Still, he said, the behavior of a white trooper seen on tape repeatedly kicking the head of a white truck driver lying on the ground in Sumter County in 2006 following a long chase was “totally unacceptable.”

Although SLED investigated that case, 12th Circuit Solicitor Ed Clements declined to pursue charges against then-Lance Cpl. John B. Sawyer, who resigned amid an internal investigation.

Keel also said he had “concerns” about two other videos from separate 2007 incidents. They showed Lance Cpls. S.C. Garren and Alexander Richardson hitting with their patrol cars suspects fleeing on foot. Garren, who is heard on tape saying he intended to hit the suspect, was suspended for two days. Richardson got a letter of reprimand.

Sanford was right, Keel said, in calling for the firing of Lance Cpl. Daniel C. Campbell — the racial slur case that led to the ouster of Schweitzer and Roark. Campbell received a letter of reprimand and counseling.

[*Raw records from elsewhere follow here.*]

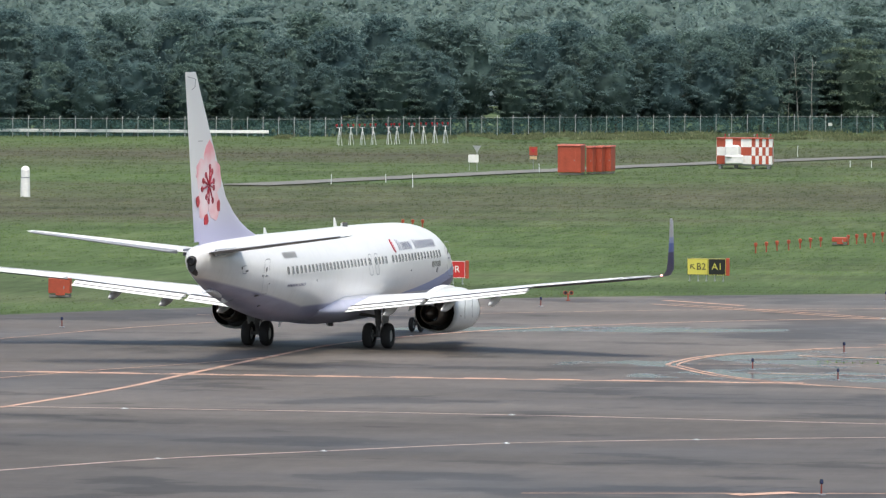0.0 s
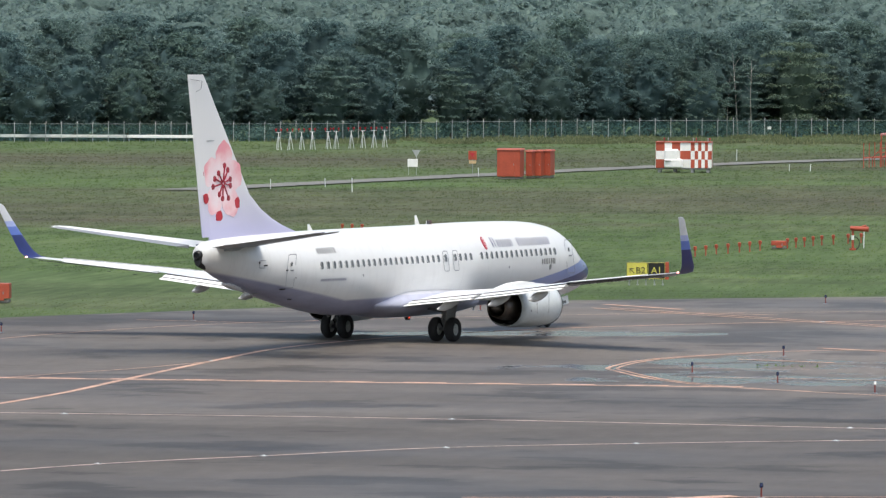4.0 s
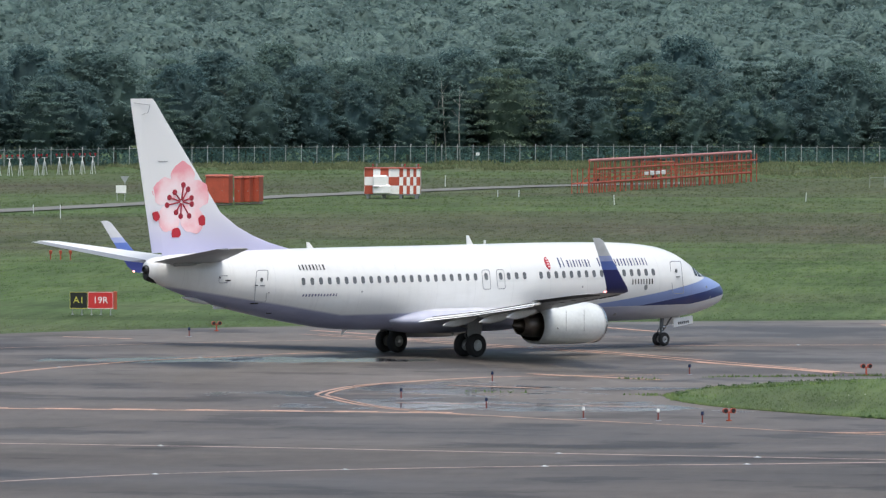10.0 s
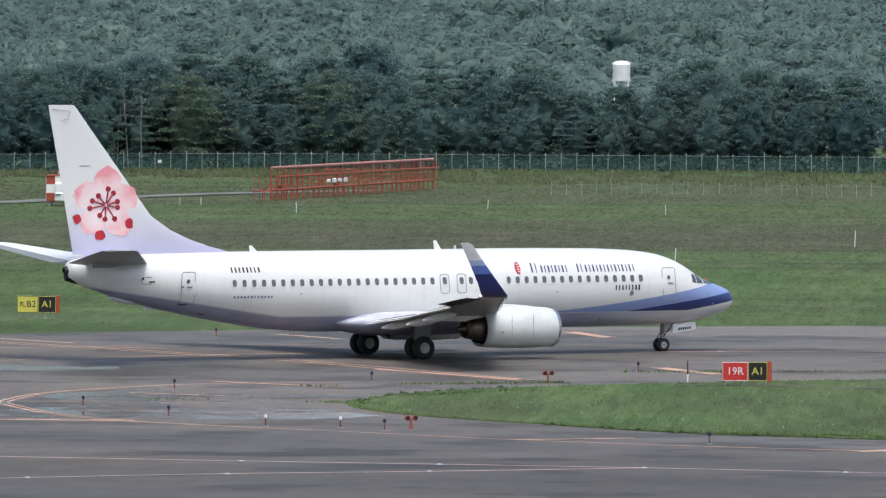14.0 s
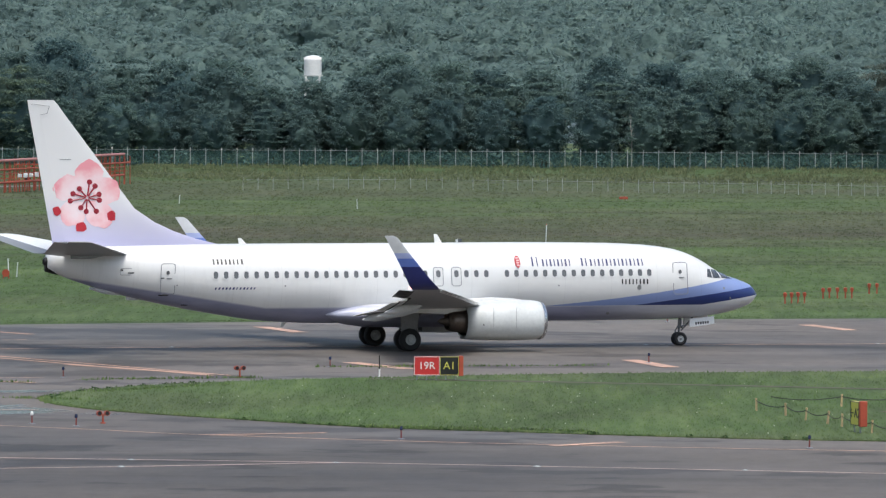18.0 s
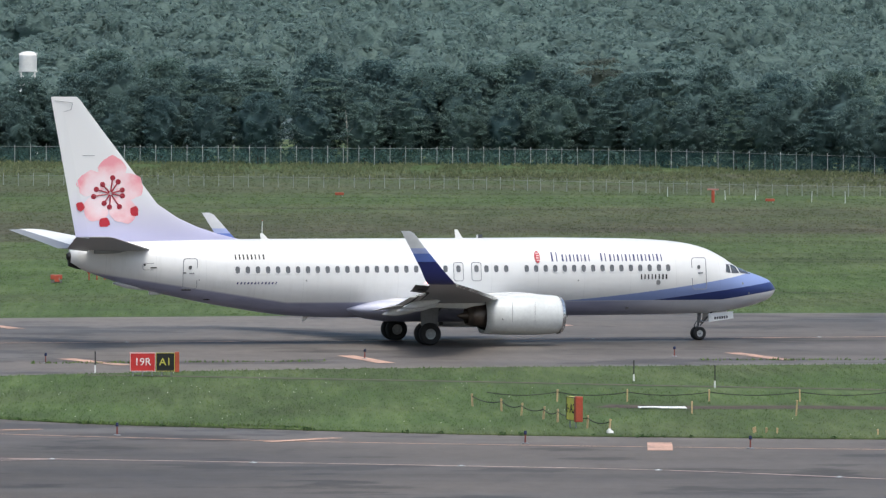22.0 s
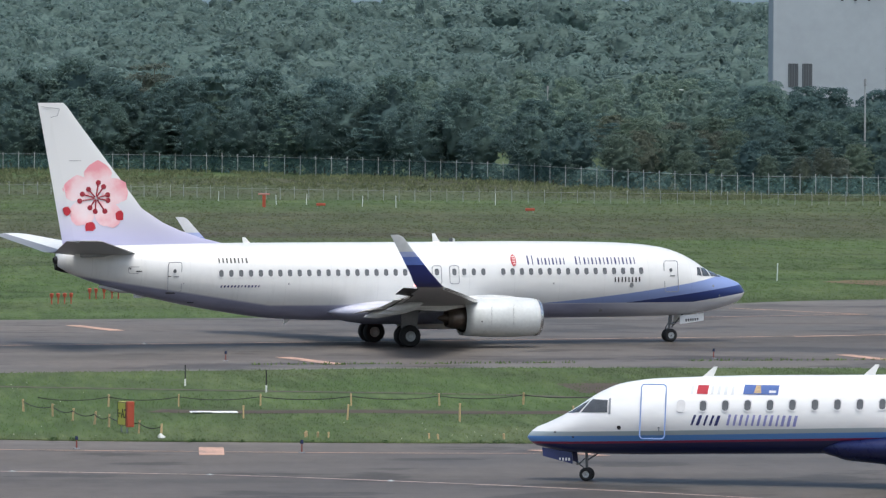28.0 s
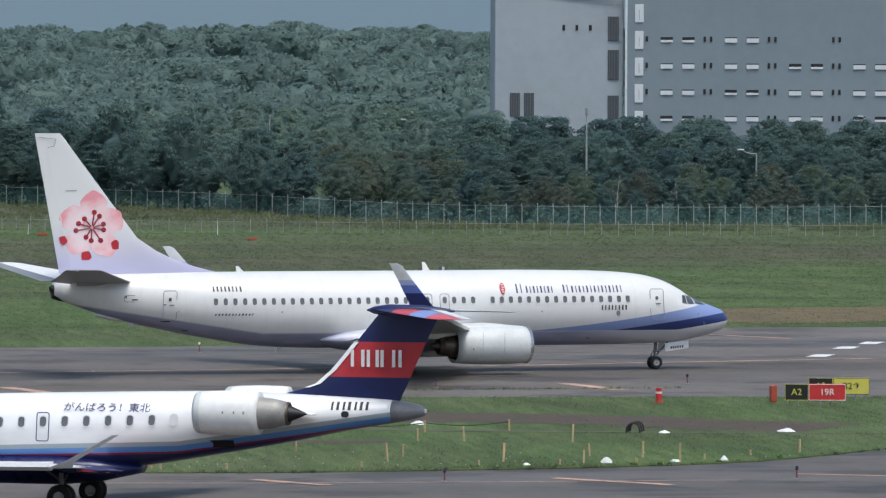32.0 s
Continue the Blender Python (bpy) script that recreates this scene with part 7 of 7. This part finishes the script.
def motions():
    air_rows = [
        (0, pose(-55.02, 300.15, 0, 0, 0, 83.00)),
        (0.5, pose(-54.56, 301.76, 0, 0, 0, 82.06)),
        (1, pose(-54.14, 303.35, 0, 0, 0, 81.01)),
        (1.5, pose(-53.72, 304.92, 0, 0, 0, 79.78)),
        (2, pose(-53.26, 306.48, 0, 0, 0, 78.38)),
        (2.5, pose(-52.80, 308.02, 0, 0, 0, 76.84)),
        (4.5, pose(-50.13, 313.87, 0, 0, 0, 68.70)),
        (5, pose(-49.22, 315.19, 0, 0, 0, 66.70)),
        (5.5, pose(-48.28, 316.49, 0, 0, 0, 64.73)),
        (6, pose(-47.29, 317.79, 0, 0, 0, 62.82)),
        (6.5, pose(-46.19, 319.09, 0, 0, 0, 60.97)),
        (7, pose(-45.04, 320.38, 0, 0, 0, 59.17)),
        (7.5, pose(-43.84, 321.64, 0, 0, 0, 57.40)),
        (8, pose(-42.60, 322.89, 0, 0, 0, 55.64)),
        (8.5, pose(-41.30, 324.11, 0, 0, 0, 53.88)),
        (9, pose(-39.94, 325.31, 0, 0, 0, 52.11)),
        (9.5, pose(-38.55, 326.50, 0, 0, 0, 50.33)),
        (10, pose(-37.11, 327.66, 0, 0, 0, 48.51)),
        (10.5, pose(-35.64, 328.81, 0, 0, 0, 46.64)),
        (11, pose(-34.12, 329.93, 0, 0, 0, 44.72)),
        (11.5, pose(-32.56, 331.03, 0, 0, 0, 42.77)),
        (12, pose(-30.94, 332.10, 0, 0, 0, 40.77)),
        (12.5, pose(-29.29, 333.13, 0, 0, 0, 38.74)),
        (13, pose(-27.61, 334.13, 0, 0, 0, 36.69)),
        (13.5, pose(-25.86, 335.11, 0, 0, 0, 34.66)),
        (14, pose(-24.09, 336.05, 0, 0, 0, 32.65)),
        (14.5, pose(-22.29, 336.97, 0, 0, 0, 30.66)),
        (15, pose(-20.46, 337.86, 0, 0, 0, 28.69)),
        (15.5, pose(-18.60, 338.72, 0, 0, 0, 26.76)),
        (17.5, pose(-10.96, 341.58, 0, 0, 0, 20.45)),
        (18, pose(-9.03, 342.16, 0, 0, 0, 19.56)),
        (18.5, pose(-7.08, 342.72, 0, 0, 0, 18.80)),
        (19, pose(-5.12, 343.25, 0, 0, 0, 18.17)),
        (19.5, pose(-3.17, 343.75, 0, 0, 0, 17.65)),
        (20, pose(-1.22, 344.22, 0, 0, 0, 17.25)),
        (20.5, pose(0.70, 344.66, 0, 0, 0, 16.93)),
        (21, pose(2.63, 345.08, 0, 0, 0, 16.68)),
        (21.5, pose(4.54, 345.48, 0, 0, 0, 16.46)),
        (22, pose(6.45, 345.86, 0, 0, 0, 16.28)),
        (22.5, pose(8.36, 346.23, 0, 0, 0, 16.12)),
        (23, pose(10.26, 346.60, 0, 0, 0, 15.96)),
        (23.5, pose(12.14, 346.98, 0, 0, 0, 15.81)),
        (24, pose(14.03, 347.35, 0, 0, 0, 15.64)),
        (24.5, pose(15.91, 347.73, 0, 0, 0, 15.47)),
        (26.5, pose(23.21, 349.25, 0, 0, 0, 14.74)),
        (27, pose(25.04, 349.61, 0, 0, 0, 14.58)),
        (27.5, pose(26.86, 349.96, 0, 0, 0, 14.42)),
        (28, pose(28.69, 350.30, 0, 0, 0, 14.26)),
        (28.5, pose(30.51, 350.63, 0, 0, 0, 14.09)),
        (29, pose(32.31, 350.94, 0, 0, 0, 13.93)),
        (29.5, pose(34.11, 351.25, 0, 0, 0, 13.78)),
        (30, pose(35.90, 351.57, 0, 0, 0, 13.65)),
        (30.5, pose(37.70, 351.88, 0, 0, 0, 13.53)),
        (31, pose(39.49, 352.20, 0, 0, 0, 13.43)),
        (31.5, pose(41.26, 352.52, 0, 0, 0, 13.33)),
        (32, pose(43.02, 352.84, 0, 0, 0, 13.23)),
    ]
    # the regional jet rolls in from the east on the near taxiway
    def along_line(s):
        return pose(s * 0.9384, 248.1 - s * 0.3456, 0, 0, 0, 180 - 20.2)
    jet_rows = [(t, along_line(s)) for t, s in ((0, 193.0), (10, 134.0), (20, 75.2), (25, 45.9), (27, 34.18), (27.5, 31.24), (28, 28.32), (28.5, 25.43), (29, 22.50), (29.5, 19.54), (30, 16.56), (30.5, 13.63), (31, 10.71), (31.5, 7.75), (32, 4.77))]
    walk(AIRLINER, air_rows)
    walk(REGIONAL_JET, jet_rows)
    # the beacons turn steadily in place of strobe flashes, and point this way when the airliner passes the middle
    middle = min(air_rows, key=lambda r: abs(r[0] - 23))[1].inverted() @ Vector((0, 0, EYE_Z))
    for ob, spot in BEACONS:
        first = math.atan2(middle.y - spot[1], middle.x - spot[0])
        walk(ob, [(float(t), Matrix.Translation(spot) @ Matrix.Rotation(first + 6.28319 * (float(t) - 23) / PERIOD, 4, "Z")) for t in np.arange(0, 32.01, 0.25)])
    for ob, spot, radius, which in WHEELS:
        walk(ob, rolled(air_rows if which == "air" else jet_rows, spot, radius))


motions()
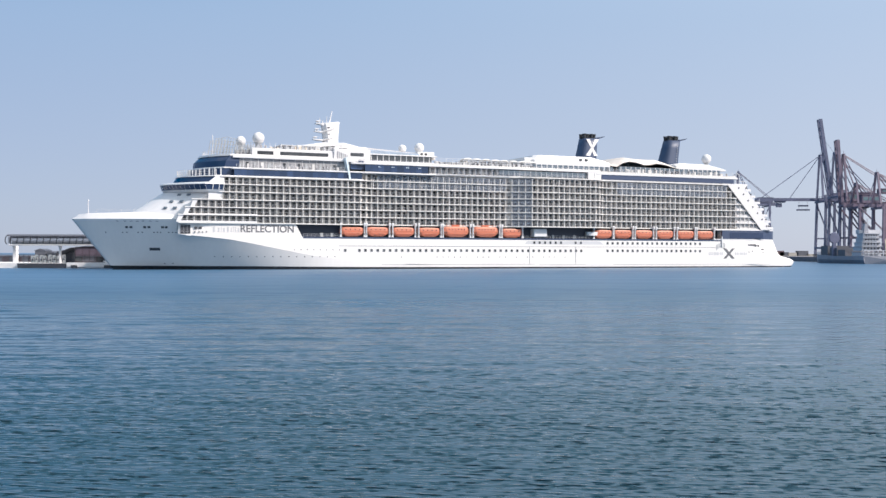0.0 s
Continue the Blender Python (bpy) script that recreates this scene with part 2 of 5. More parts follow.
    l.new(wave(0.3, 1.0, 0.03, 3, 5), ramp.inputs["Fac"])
    far_sheen = n.new("ShaderNodeMix")
    far_sheen.data_type = "RGBA"
    l.new(grade(sep.outputs["Y"], 40, 260, 0, 1), far_sheen.inputs["Factor"])
    l.new(ramp.outputs["Color"], far_sheen.inputs["A"])
    far_sheen.inputs["B"].default_value = FAR_SHEEN
    l.new(far_sheen.outputs["Result"], b.inputs["Base Color"])
    return m


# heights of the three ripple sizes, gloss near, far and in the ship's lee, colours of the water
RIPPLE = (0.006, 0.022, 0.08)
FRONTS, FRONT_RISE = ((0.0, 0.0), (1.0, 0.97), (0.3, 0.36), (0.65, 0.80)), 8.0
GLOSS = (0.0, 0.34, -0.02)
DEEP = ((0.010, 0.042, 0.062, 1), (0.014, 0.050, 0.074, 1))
# far colour, lightened in place of the sky reflection the blurred gloss lacks
FAR_SHEEN = (0.037, 0.108, 0.196, 1)


def clear_glass(name, color, clear):
    """Thin tinted pane: partly see-through, partly glossy."""
    m = paint(name, color, 0.08, rnd=0.1)
    n, l = m.node_tree.nodes, m.node_tree.links
    mix, tr = n.new("ShaderNodeMixShader"), n.new("ShaderNodeBsdfTransparent")
    mix.inputs["Fac"].default_value = clear
    l.new(n["Principled BSDF"].outputs["BSDF"], mix.inputs[1])
    l.new(tr.outputs["BSDF"], mix.inputs[2])
    l.new(mix.outputs["Shader"], n["Material Output"].inputs["Surface"])
    return m


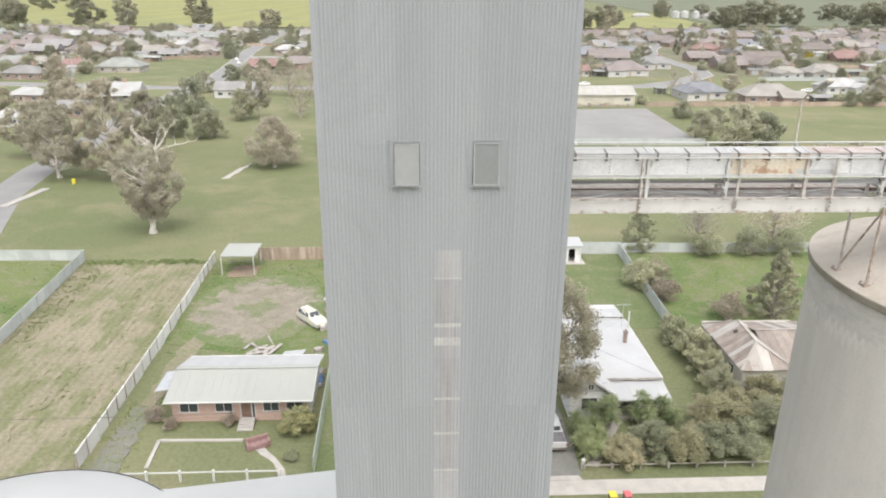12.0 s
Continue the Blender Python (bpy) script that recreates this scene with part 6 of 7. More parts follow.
house_window(shed, 58.5, 1.6, 2.2, 1.0, 228)
rnd = random.Random(12)
for i in range(14):
    x = 37 + i * 1.75 + rnd.uniform(-0.5, 0.5)
    w, h = rnd.uniform(0.5, 0.9), rnd.uniform(0.5, 1.3)
    solo("pallet_stack", Shape().box(x - w, x + w, 226, 227.2, 0, h * 0.45).box(x - w * 0.9, x + w * 0.9, 226.1, 227.1, h * 0.5, h), (WOOD_BROWN, WOOD_GREY, RUST_STEEL)[i % 3], "stacked brown pallets and goods by the shed", "pallets", group="pallets by the shed", at=(x, 226.6, 0))
fence_run("court_fence", [(25.2, 162.6), (61.2, 162.2)], 1.7, FENCE_GREY, "pale low fence along the asphalt yard", 3.0, 0.01, seed=31)
fence_run("court_fence", [(25.2, 162.6), (26.9, 219)], 1.5, FENCE_GREY, "pale low fence beside the asphalt yard", 4.0, 0.01, seed=32)
fence_run("park_fence", [(66, 226), (102, 227), (165, 227), (230, 230)], 1.6, WOOD_BROWN, "brown back fence of the houses along the park", 4.0, 0.02, seed=33)

# ---- town houses ----
GREY, PALE, WHITE, BROWN, PINK, RED, BLUE, BEIGE, GREEN = (0.25, 0.245, 0.235), (0.29, 0.28, 0.27), (0.42, 0.415, 0.4), (0.205, 0.175, 0.158), (0.25, 0.215, 0.2), (0.27, 0.175, 0.155), (0.215, 0.22, 0.232), (0.31, 0.29, 0.26), (0.29, 0.3, 0.275)
ROOF_WORDS = {GREY: "grey", PALE: "pale grey", WHITE: "white", BROWN: "brown", PINK: "pinkish", RED: "red", BLUE: "blue-grey", BEIGE: "beige", GREEN: "pale green"}
WALLS = [(0.55, 0.53, 0.5), (0.36, 0.28, 0.24), (0.46, 0.42, 0.37), (0.6, 0.59, 0.57), (0.33, 0.25, 0.21)]
TOWN_A = [(-276, 572, 17, WHITE), (-263, 572, 22, PALE), (-231, 566, 19, PALE), (-200, 554, 23, GREEN), (-172, 549, 23, GREEN), (-151, 576, 15, PALE), (-243, 463, 19, PALE), (-217, 450, 15, PINK), (-196, 463, 21, BEIGE),
          (-167, 473, 13, WHITE), (-147, 464, 12, PINK), (-153, 405, 12, PALE), (-178, 337, 14, RED), (-152, 328, 20, GREEN), (-120, 237, 18, WHITE), (-86, 337, 15, RED), (-72, 345, 18, PINK), (-91, 431, 15, WHITE)]
TOWN_B = [(-82, 452, 15, PALE), (-93, 564, 16, BEIGE), (-36, 448, 14, PALE), (-36, 506, 12, GREEN), (-17, 440, 23, PINK), (-9, 535, 15, PALE), (2, 402, 14, RED), (-12, 379, 14, WHITE), (-6, 318, 19, BROWN), (-66, 639, 15, PALE), (-8, 676, 42, WHITE),
          (56, 575, 20, PALE), (65, 458, 10, GREY), (52, 458, 13, WHITE), (48, 403, 19, WHITE), (68, 410, 15, BEIGE), (90, 482, 18, BROWN), (134, 577, 28, BROWN), (163, 593, 17, BEIGE), (174, 533, 19, BROWN)]
TOWN_C = [(112, 468, 24, PALE), (97, 389, 22, PINK), (86, 318, 20, PINK), (64, 316, 7, RED), (176, 447, 18, RED), (258, 581, 27, PINK), (219, 485, 20, BLUE), (260, 529, 22, BLUE), (304, 582, 39, PINK), (209, 452, 13, WHITE), (250, 449, 26, BROWN),
          (289, 476, 21, BEIGE), (341, 525, 29, BROWN), (418, 641, 38, PINK), (178, 374, 23, BROWN), (150, 390, 16, PINK), (158, 308, 14, BEIGE), (178, 310, 18, BEIGE), (239, 356, 10, WHITE), (234, 390, 14, RED)]
TOWN_D = [(93, 243, 17, BLUE), (114, 232, 20, BEIGE), (155, 258, 16, WHITE), (184, 264, 17, BROWN), (289, 435, 23, BLUE), (319, 549, 28, BROWN), (-271, 474, 13, PINK), (-204, 338, 9, PALE), (-147, 234, 12, WHITE), (-130, 188, 7, WHITE), (-119, 204, 8, PALE),
          (-327, 561, 16, PALE), (-182, 300, 16, GREY), (-236, 340, 18, PINK), (215, 270, 20, PALE), (245, 285, 22, BROWN), (262, 345, 20, BROWN), (292, 390, 24, GREY), (340, 455, 24, PINK), (375, 585, 28, BROWN)]
# low sheds and carports with nearly flat roofs
LOW = [(-156, 382, 10, WHITE), (-52, 370, 9, PALE), (74, 316, 8, GREY), (227, 449, 11, PALE), (195, 319, 13, GREEN), (214, 318, 10, GREEN), (133, 232, 9, PALE), (161, 229, 11, PALE), (-40, 302, 5, WHITE), (-33, 356, 6, WHITE), (-30, 395, 8, WHITE), (-174, 330, 9, WHITE), (-48, 412, 7, PALE), (-34, 330, 5, PALE)]
taken = []
rnd = random.Random(21)


def town_house(x, y, w, d, roof, style):
    word = ROOF_WORDS[roof]
    wall = WALLS[rnd.randrange(5)]
    kind = "gabled" if style < 0.3 else "hipped"
    house(x, y, w, d, roof, wall, f"single-storey town house with a {kind} {word} roof", rz=rnd.uniform(-7, 7), hip=style >= 0.3,
          wing=rnd.choice((-1, 1)) if w > 13 and style > 0.4 else 0, chimney=rnd.random() < 0.2, porch=style < 0.3 and w > 11, panels=rnd.random() < 0.12)
    taken.append((x, y, max(w, d)))


def low_shed(x, y, w, d, roof, open_front):
    """A garden shed or carport: posts or walls under a gently sloping sheet roof."""
    ob = thing("garden_shed", (x, y, 0), f"low garden shed with a flat {ROOF_WORDS[roof]} roof", "shed", "garden sheds", rz=rnd.uniform(-6, 6), world_coords=False)
    if open_front:
        for px in (-w / 2 + 0.1, 0, w / 2 - 0.1):
            part("post", Shape().box(px - 0.08, px + 0.08, -d / 2, -d / 2 + 0.16, -0.1, 2.25), WHITE_PAINT, ob)
        part("back_wall", Shape().box(-w / 2, w / 2, d / 2 - 0.15, d / 2, -0.1, 2.5), WALL_TINT, ob, tint=(0.42, 0.4, 0.37))
    else:
        part("wall", Shape().box(-w / 2, w / 2, -d / 2, d / 2, -0.2, 2.25), WALL_TINT, ob, tint=rnd.choice(WALLS))
        part("roller_door", Shape().box(-w * 0.32, w * 0.2, -d / 2 - 0.04, -d / 2 + 0.02, 0, 2.0), FENCE_GREY, ob)
    part("roof", Shape().sheet([(-w / 2 - 0.2, -d / 2 - 0.3, 2.3), (w / 2 + 0.2, -d / 2 - 0.3, 2.3), (w / 2 + 0.2, d / 2 + 0.2, 2.75), (-w / 2 - 0.2, d / 2 + 0.2, 2.75)], 0.12), ROOF_TINT, ob, tint=roof)
    taken.append((x, y, max(w, d)))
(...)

“At this time, when we’re working to make racial relations good, I just don’t think you can find that acceptable,” Keel said. “If you say it’s OK that he said that, then if someone does it the next time and does it a little bit differently, where do you draw the line?”

CHIEF AMBITION

Barnwell County Sheriff Ed Carroll grew up with Keel, his first cousin.

“I’ve never met anybody who’s more dedicated to law enforcement ... I can’t remember any time that he didn’t want to be in law enforcement.”

Keel “is not going to lead from the back row,” said Stewart, his former boss.

In the 1990s, Keel attended USC’s law school while still working full time at SLED. A supervisor, Keel voluntarily demoted himself to night desk duty to attend classes during the day.

Keel said he wanted to get his law degree to better position himself to one day be SLED chief. But to the surprise of many in the law enforcement community, Sanford in January tapped Lloyd instead.

“I was disappointed,” Keel said, “but life goes on. ...

“I told the governor I respected him and I respected his decision. ... Maybe they need me worse right now at DPS.”